Copy exactly the block of lines between the one containing "Continue the Blender" and the one containing "bm, M_GREYROOF, gb)", inclusive.

Supplied data:
******************************

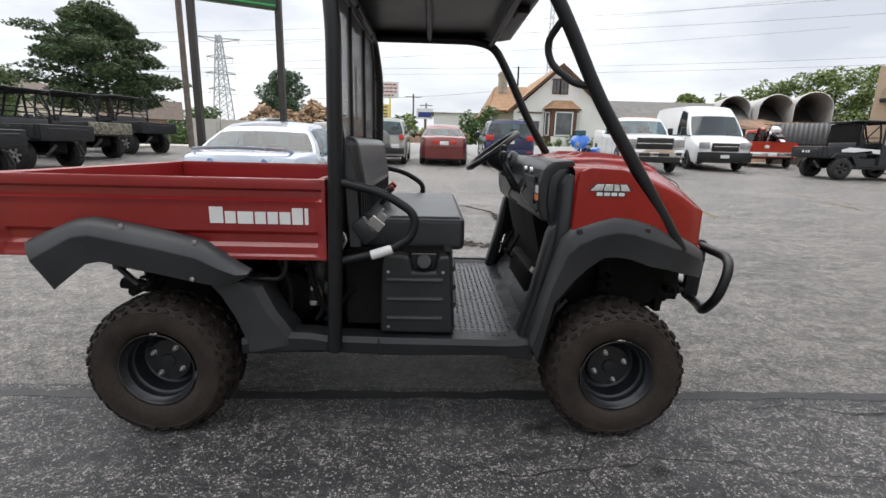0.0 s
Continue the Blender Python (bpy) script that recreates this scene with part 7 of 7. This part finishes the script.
# grey-roofed building beside the house
gb = thing("shed_building", pose(0, 0, 0), "white building with long grey shingle roof", "building")
bm = bmesh.new()
prism(bm, [(36.0, 0.5), (42.0, 0.5), (42.0, 3.6), (39.0, 4.9), (36.0, 3.6)], "x", 13.6, 30.0)
part("wall", bm, M_STUCCO, gb)
bm = bmesh.new()
slab(bm, [(13.3, 35.6, 3.55), (30.3, 35.6, 3.55), (30.3, 39.0, 5.05), (13.3, 39.0, 5.05)], 0.1)
slab(bm, [(13.3, 39.0, 5.05), (30.3, 39.0, 5.05), (30.3, 42.4, 3.55), (13.3, 42.4, 3.55)], 0.1)
part("roof", bm, M_GREYROOF, gb)

# earth bank with corrugated steel arches on it
bm = bmesh.new()
rows = []
for i in range(16):
    x = 19 + 1.2 * i
    rows.append([(x, 31.0 - 0.12 * i, 0.6), (x, 32.2 + 0.3 * math.sin(i), 3.1 + 0.25 * math.sin(i * 1.7)), (x, 34.5, 3.6 + 0.1 * math.sin(i * 2.1)), (x, 46, 3.65), (x, 52, 0.6)])
loft(bm, rows)
tagged(part("earth_bank", bm, M_DIRT, fix=False), "sandy earth bank behind the parked trucks", "bank", "", "structure")


def make_arch(x, y, z, rz, r, length, label, pitch=0.17, leg=0.9, metal=None):
    a = thing("steel_arch", pose(x, y, z, 0, 0, rz), label, "steel arch", "corrugated steel arches")
    bm = bmesh.new()
    n = int(length / pitch * 2)
    rows = []
    for i in range(n + 1):
        rr = r + (0.025 if i % 2 else -0.025)
        prof = [(-rr, 0.0), (-rr, leg * 0.5)] + [(-rr * math.cos(math.pi * k / 14), leg + rr * math.sin(math.pi * k / 14)) for k in range(15)] + [(rr, leg * 0.5), (rr, 0.0)]
        rows.append([(-pitch * 0.5 * i, py, pz) for py, pz in prof])
    loft(bm, rows)
    solid(bm, 0.03)
    part("shell", bm, metal or M_GALV, a, angle=20)
    return a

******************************

Written response:
Continue the Blender Python (bpy) script that recreates this scene with part 7 of 7. This part finishes the script.
# grey-roofed building beside the house
gb = thing("shed_building", pose(0, 0, 0), "white building with long grey shingle roof", "building")
bm = bmesh.new()
prism(bm, [(36.0, 0.5), (42.0, 0.5), (42.0, 3.6), (39.0, 4.9), (36.0, 3.6)], "x", 13.6, 30.0)
part("wall", bm, M_STUCCO, gb)
bm = bmesh.new()
slab(bm, [(13.3, 35.6, 3.55), (30.3, 35.6, 3.55), (30.3, 39.0, 5.05), (13.3, 39.0, 5.05)], 0.1)
slab(bm, [(13.3, 39.0, 5.05), (30.3, 39.0, 5.05), (30.3, 42.4, 3.55), (13.3, 42.4, 3.55)], 0.1)
part("roof", bm, M_GREYROOF, gb)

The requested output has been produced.